Having experienced the tremendous reality of God in Christ, we will want to expose the meaninglessness and emptiness of all that we are encouraged to believe in and seek after in this world. We do this in the hope of leading people to see the truth that is in Christ and in Christ alone. Knowing the fear of God, we seek to persuade men and women of the need to be saved from the storms that will overwhelm and destroy those who don’t put their faith in him.

The disciples asked Jesus:

‘Teacher, do you not care that we are perishing?’ (Mark 4:38)

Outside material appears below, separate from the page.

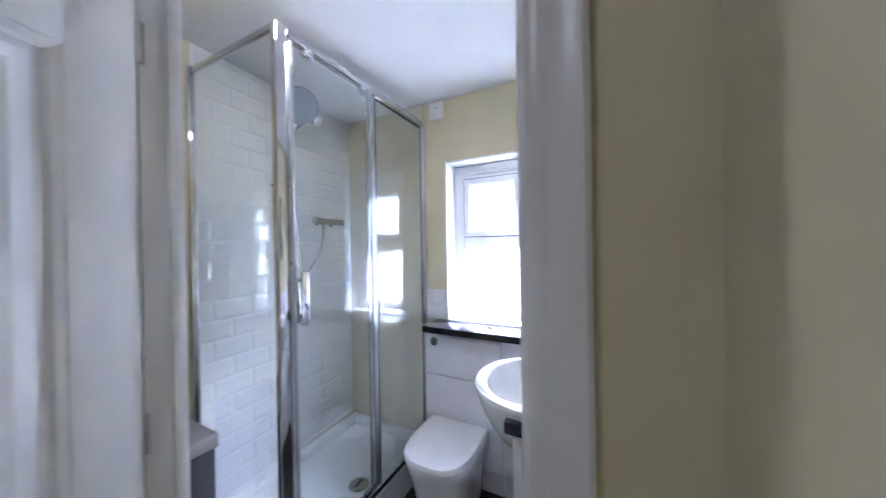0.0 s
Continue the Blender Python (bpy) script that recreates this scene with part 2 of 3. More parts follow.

It is because he cares that we are perishing that Jesus came and died for us. It is through faith in him that we can be saved from perishing. As St John writes:

‘For God so loved the world that he gave his only Son, so that everyone who believes in him may not perish but may have eternal life.’ (John 3:16)

As we experience the presence of God and are overwhelmed that one so great could love us and go to such lengths to save us, we will not only want to respond to him ourselves, but to share his grace with others and to do so urgently.

As St Paul writes:

‘As we work together with him, we urge you also not to accept the grace of God in vain. For he says, “At an acceptable time I have listened to you, and on a day of salvation I have helped you.” See, now is the acceptable time; see, now is the day of salvation!’ (2 Corinthians 6:1-2)

May God give us the faith we need to experience his salvation.


[1] Parker, C. (2016). Crossing to “The Other Side” of the Sea of Galilee. In B. J. Beitzel & K. A. Lyle (Eds.), Lexham Geographic Commentary on the Gospels (p. 159). Bellingham, WA: Lexham Press.